Pas de rébellion au Burundi, mais de « simples criminels », selon Evariste Ndayishimiye

Depuis un mois, un groupe rebelle burundais, le RED Tabara basé jusqu’ici dans l’est de la RDC, a revendiqué des attaques visant les forces de l’ordre et les Imbonerakure, membres de la ligue des jeunes du parti au pouvoir que l’ONU qualifie de milices, et qui ont déjà fait une trentaine de morts dans les deux camps dans plusieurs provinces du pays. Depuis, des dizaines d’arrestations de militants d’opposition ont été signalés à travers tout le pays, mais le pouvoir burundais s’était refusé jusqu’ici toute déclaration sur toute cette affaire, laissant libre cours aux rumeurs. Le chef de l'Etat était très attendu sur cette question, l’une des premières qui lui a été posée.

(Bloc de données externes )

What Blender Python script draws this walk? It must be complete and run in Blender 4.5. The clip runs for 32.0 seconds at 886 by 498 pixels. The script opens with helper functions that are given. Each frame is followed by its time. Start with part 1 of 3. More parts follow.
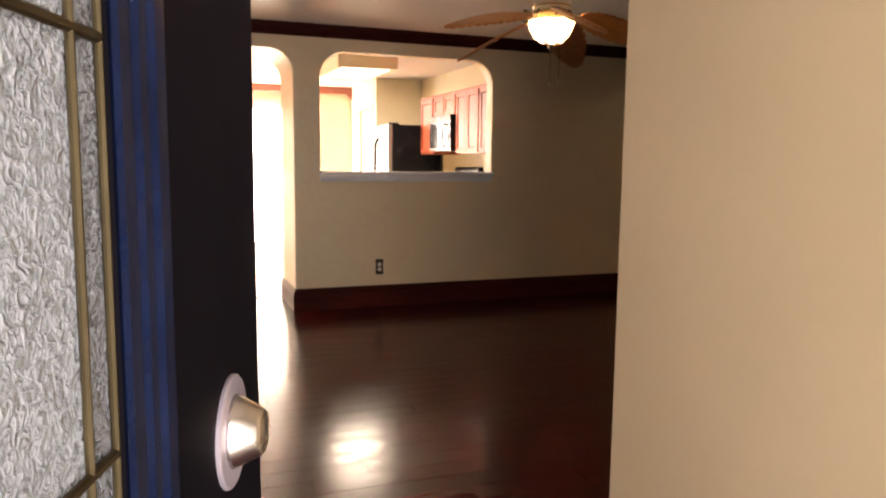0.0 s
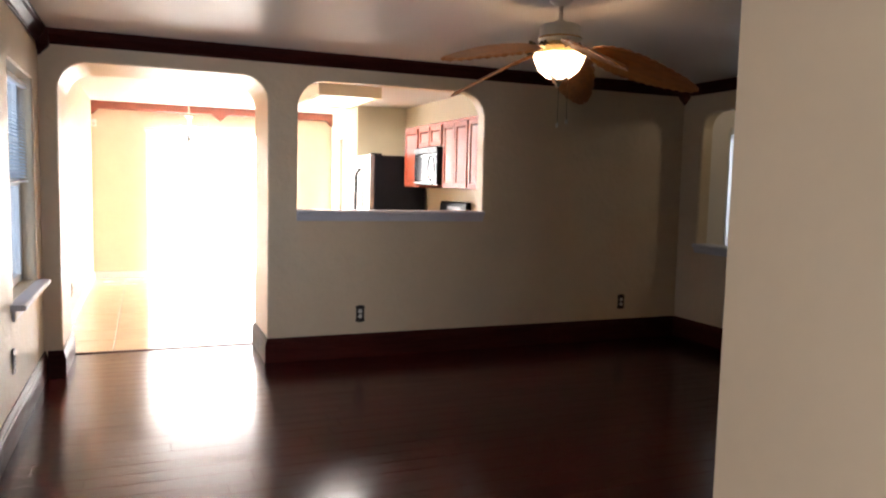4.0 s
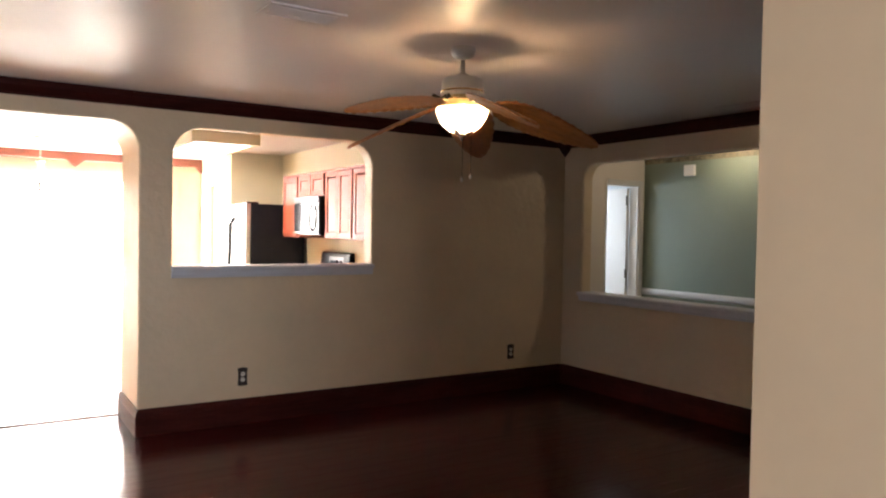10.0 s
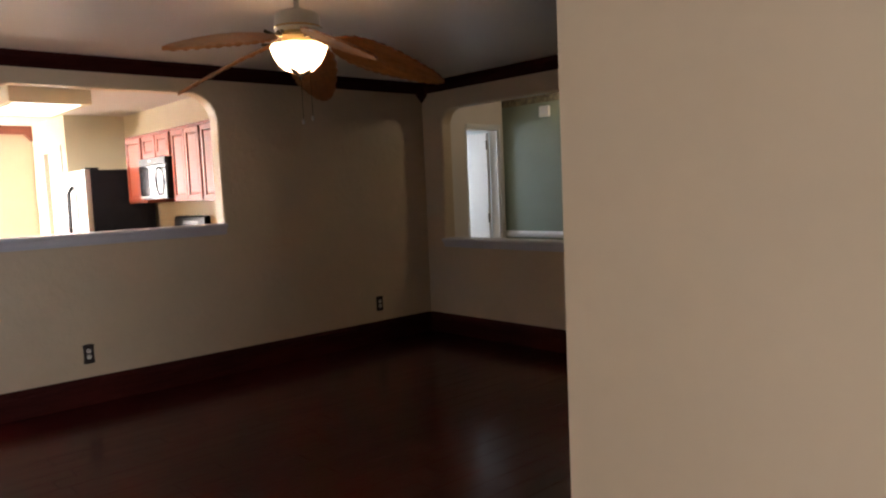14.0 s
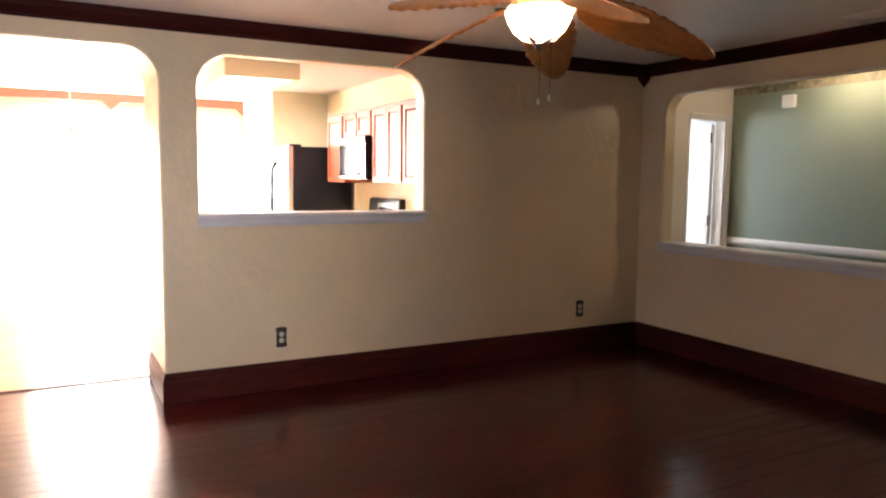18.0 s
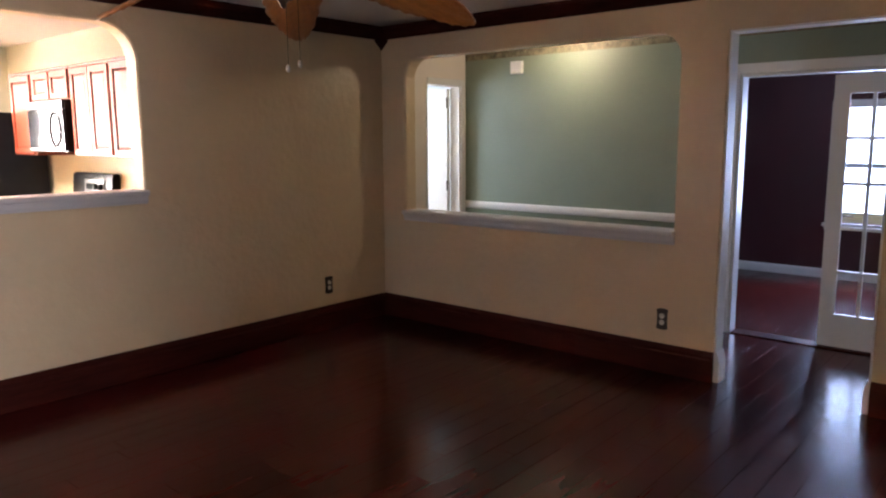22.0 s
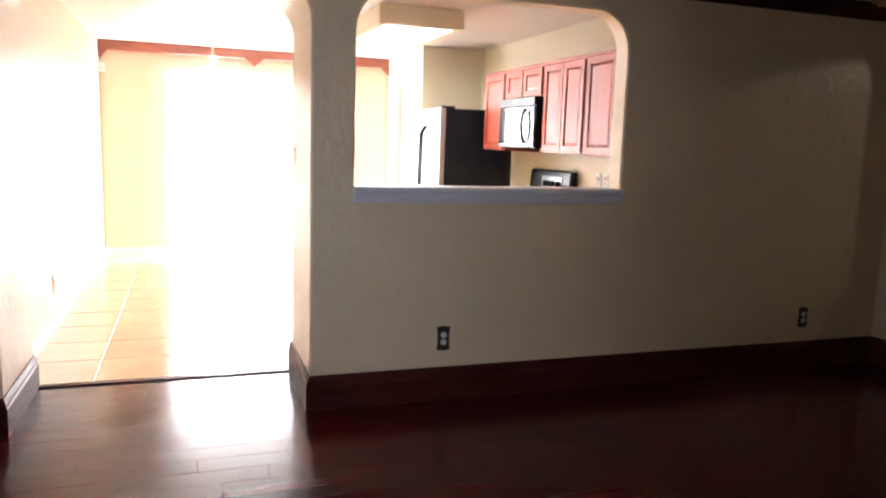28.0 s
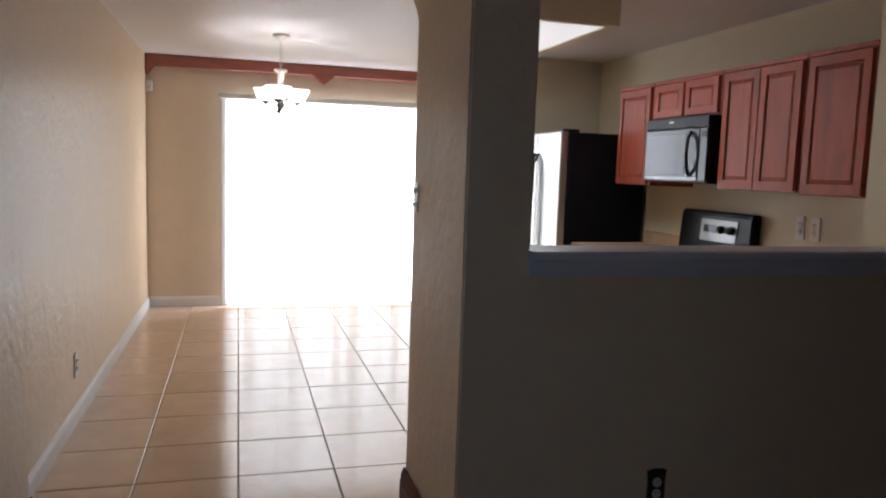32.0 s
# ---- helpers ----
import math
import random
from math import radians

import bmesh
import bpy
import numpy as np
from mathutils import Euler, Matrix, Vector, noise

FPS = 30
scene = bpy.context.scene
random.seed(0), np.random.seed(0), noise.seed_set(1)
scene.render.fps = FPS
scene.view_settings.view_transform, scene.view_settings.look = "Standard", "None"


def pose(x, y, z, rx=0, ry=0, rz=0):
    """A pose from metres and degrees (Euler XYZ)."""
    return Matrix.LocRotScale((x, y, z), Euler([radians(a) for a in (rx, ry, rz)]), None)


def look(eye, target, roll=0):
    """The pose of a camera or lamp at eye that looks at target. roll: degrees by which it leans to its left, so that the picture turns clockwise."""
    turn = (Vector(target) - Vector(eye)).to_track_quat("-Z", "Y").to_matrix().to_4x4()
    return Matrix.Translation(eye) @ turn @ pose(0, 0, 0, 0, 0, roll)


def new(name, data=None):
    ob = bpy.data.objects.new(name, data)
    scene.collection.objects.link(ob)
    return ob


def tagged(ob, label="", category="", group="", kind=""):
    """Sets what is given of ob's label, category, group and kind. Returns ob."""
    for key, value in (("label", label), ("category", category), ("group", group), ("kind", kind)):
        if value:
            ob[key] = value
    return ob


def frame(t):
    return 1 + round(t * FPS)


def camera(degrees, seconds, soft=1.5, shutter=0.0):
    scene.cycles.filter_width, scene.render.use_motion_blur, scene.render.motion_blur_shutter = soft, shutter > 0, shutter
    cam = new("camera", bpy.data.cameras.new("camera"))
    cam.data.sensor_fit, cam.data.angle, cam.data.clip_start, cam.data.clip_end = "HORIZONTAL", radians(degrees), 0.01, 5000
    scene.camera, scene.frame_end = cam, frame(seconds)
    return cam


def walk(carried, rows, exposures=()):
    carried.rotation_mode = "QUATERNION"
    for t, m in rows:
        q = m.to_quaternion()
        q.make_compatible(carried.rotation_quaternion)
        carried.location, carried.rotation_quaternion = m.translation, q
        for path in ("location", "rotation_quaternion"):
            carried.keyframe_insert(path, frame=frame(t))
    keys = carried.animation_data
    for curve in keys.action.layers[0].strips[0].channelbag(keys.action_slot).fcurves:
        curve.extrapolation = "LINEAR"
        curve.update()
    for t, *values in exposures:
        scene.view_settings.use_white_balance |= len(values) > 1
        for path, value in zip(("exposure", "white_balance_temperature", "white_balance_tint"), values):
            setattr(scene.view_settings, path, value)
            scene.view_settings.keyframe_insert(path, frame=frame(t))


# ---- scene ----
cam = camera(62.5, 32.0, soft=2.2)
PATH = [
    (0, (-0.228, -0.733, 1.292), (0.470, 1.126, 1.054), 0.6),
    (0.5, (-0.194, -0.695, 1.300), (0.525, 1.163, 1.119), 0.6),
    (1, (-0.163, -0.558, 1.373), (0.535, 1.302, 1.144), 1.1),
    (1.5, (-0.156, -0.513, 1.394), (0.551, 1.346, 1.188), 0.5),
    (2, (-0.156, -0.440, 1.400), (0.639, 1.388, 1.241), 0.9),
    (2.5, (-0.149, -0.387, 1.405), (0.667, 1.432, 1.242), 0.0),
    (4.5, (-0.069, -0.141, 1.444), (0.644, 1.719, 1.267), 2.1),
    (5, (0.020, -0.053, 1.486), (0.600, 1.854, 1.323), 0.8),
    (5.5, (0.013, 0.092, 1.475), (0.537, 2.016, 1.318), 2.2),
    (6, (-0.049, 0.203, 1.468), (0.613, 2.088, 1.377), 2.3),
    (6.5, (-0.121, 0.321, 1.489), (0.604, 2.181, 1.359), 3.1),
    (7, (-0.140, 0.422, 1.465), (0.629, 2.265, 1.348), 0.6),
    (7.5, (-0.139, 0.467, 1.454), (0.651, 2.297, 1.297), 1.2),
    (8, (-0.175, 0.455, 1.472), (0.667, 2.269, 1.448), 1.7),
    (8.5, (-0.163, 0.466, 1.461), (0.772, 2.234, 1.450), 2.1),
    (9, (-0.181, 0.410, 1.464), (0.783, 2.162, 1.439), 2.8),
    (9.5, (-0.181, 0.230, 1.452), (0.845, 1.946, 1.383), 3.7),
    (10, (-0.185, 0.052, 1.485), (0.890, 1.738, 1.435), 1.0),
    (10.5, (-0.157, 0.055, 1.470), (0.941, 1.724, 1.374), -1.5),
    (11, (-0.118, 0.037, 1.437), (1.058, 1.651, 1.323), -1.5),
    (11.5, (-0.107, 0.031, 1.427), (1.120, 1.603, 1.268), -1.3),
    (12, (-0.126, 0.072, 1.453), (1.129, 1.623, 1.302), -1.5),
    (12.5, (-0.112, 0.008, 1.476), (1.240, 1.453, 1.192), -1.8),
    (13, (-0.159, 0.004, 1.472), (1.267, 1.393, 1.281), -2.8),
    (13.5, (-0.095, 0.038, 1.415), (1.255, 1.503, 1.243), -3.2),
    (15.5, (0.122, 0.191, 1.394), (1.456, 1.673, 1.239), -1.2),
    (16, (0.155, 0.233, 1.417), (1.342, 1.836, 1.277), -2.5),
    (16.5, (0.182, 0.310, 1.424), (1.334, 1.941, 1.297), 0.0),
    (17, (0.158, 0.405, 1.433), (1.278, 2.056, 1.289), 0.8),
    (17.5, (0.156, 0.600, 1.436), (1.194, 2.300, 1.253), 0.4),
    (18, (0.138, 0.709, 1.439), (1.090, 2.457, 1.245), 0.6),
    (18.5, (0.205, 0.809, 1.455), (1.190, 2.536, 1.239), 1.2),
    (19, (0.243, 0.942, 1.466), (1.176, 2.692, 1.209), 0.9),
    (19.5, (0.250, 0.997, 1.459), (1.241, 2.713, 1.186), 0.8),
    (20, (0.214, 0.937, 1.508), (1.378, 2.536, 1.208), 0.2),
    (20.5, (0.202, 1.028, 1.511), (1.507, 2.512, 1.203), 0.6),
    (21, (0.219, 1.050, 1.521), (1.598, 2.466, 1.214), 0.1),
    (21.5, (0.271, 1.078, 1.516), (1.721, 2.423, 1.214), -0.3),
    (22, (0.291, 1.085, 1.510), (1.796, 2.367, 1.210), -0.3),
    (22.5, (0.294, 1.075, 1.519), (1.803, 2.352, 1.219), -0.3),
    (23, (0.251, 1.095, 1.509), (1.726, 2.413, 1.215), 0.1),
    (23.5, (0.240, 1.103, 1.512), (1.709, 2.431, 1.226), 0.1),
    (24, (0.209, 1.069, 1.506), (1.615, 2.464, 1.226), 0.3),
    (24.5, (0.119, 1.101, 1.512), (1.453, 2.562, 1.220), 0.2),
    (26.5, (0.135, 1.363, 1.455), (1.139, 3.069, 1.168), -0.1),
    (27, (0.201, 1.444, 1.474), (1.063, 3.229, 1.205), 0.2),
    (27.5, (0.228, 1.539, 1.467), (0.949, 3.382, 1.178), 0.7),
    (28, (0.191, 1.754, 1.438), (0.839, 3.624, 1.149), 1.9),
    (28.5, (0.167, 1.963, 1.459), (0.836, 3.829, 1.193), 1.3),
    (29, (0.161, 2.158, 1.441), (0.804, 4.038, 1.217), 2.6),
    (29.5, (0.179, 2.387, 1.449), (0.752, 4.294, 1.269), 1.3),
    (30, (0.175, 2.546, 1.444), (0.706, 4.464, 1.243), 2.6),
    (30.5, (0.130, 2.737, 1.444), (0.711, 4.642, 1.257), 2.9),
    (31, (0.087, 2.941, 1.453), (0.695, 4.834, 1.236), 3.0),
    (31.5, (0.088, 3.109, 1.448), (0.689, 5.003, 1.224), 3.4),
    (32, (0.082, 3.321, 1.450), (0.622, 5.235, 1.232), 1.9),
]
EXPOSURES = [(0, -0.82, 8200, 21), (1, -1.3, 6800, 18), (2.5, -1.1, 6400, 17), (5, -1.0, 6300, 16), (6, -1.45, 6500, 17), (9, -1.25, 6600, 18), (10, -0.7, 6600, 17), (11, -0.6, 6800, 18), (12, -0.85, 6800, 19), (13, -1.5, 6800, 19), (15.5, -0.6, 6500, 18), (16.2, -0.5, 6500, 18), (17, -0.22, 6800, 20), (18, 0.03, 6900, 20), (19, 0.0, 7000, 21), (21, -0.05, 6500, 19), (23, -0.05, 6700, 21), (27, 0.1, 6500, 17), (28, -0.9, 5900, 14), (29, -1.2, 5600, 13), (29.6, -2.1, 5500, 12), (30.2, -3.05, 5500, 12), (31, -3.2, 5550, 13), (32, -3.35, 5550, 13)]
walk(cam, [(t, look(e, g, r)) for t, e, g, r in PATH], EXPOSURES)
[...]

Le général Evariste Ndayishimiye a balayé la question du revers de la main. Il s’agit pour lui de groupes de « simples criminels ». Et d’expliquer qu’on ne peut pas prétendre au titre de rébellion tant qu’on n’a pas conquis au moins une commune dans le pays ou qu’on ne s’attaque à la personne du chef de l’Etat.

 « Il ne faut pas confondre un criminel, un voleur et un rebelle. Je vous donne un exemple : ça fait des jours que je me déplace de nuit. Demandez à quelle heure je suis arrivé à Bujumbura, quand j'ai quitté Kigoma en Tanzanie. J’ai traversé la forêt de la Kibira et je n’ai jamais été inquiété, alors, qui sont-ils ? », a déclaré le président.

Des dizaines de personnes, dont une trentaine de responsables locaux du principal parti d’opposition, le CNL d’Agathon Rwasa, ont été arrêtées à travers le pays depuis le début de ces attaques.  C’est pour des raisons d’enquête, a justifié le président burundais : « Si au cours de l’enquête, on apprend que ces criminels sont passés à tel ou tel endroit, le gouvernement a le droit de vous interroger pour savoir si vous êtes au courant, si vous connaissez ces gens, si vous êtes complice, afin de les retrouver ».

Réaction toute ironique d’une des principales figures de la société civile en exil :  Pacifique Nininahazwe a rappelé dans un tweet que l’ancienne rébellion du Cndd-FDD, au pouvoir aujourd’hui, n’avait jamais réussi à contrôler ne fut-ce qu’une colline pendant la guerre civile de 1993 à 2006.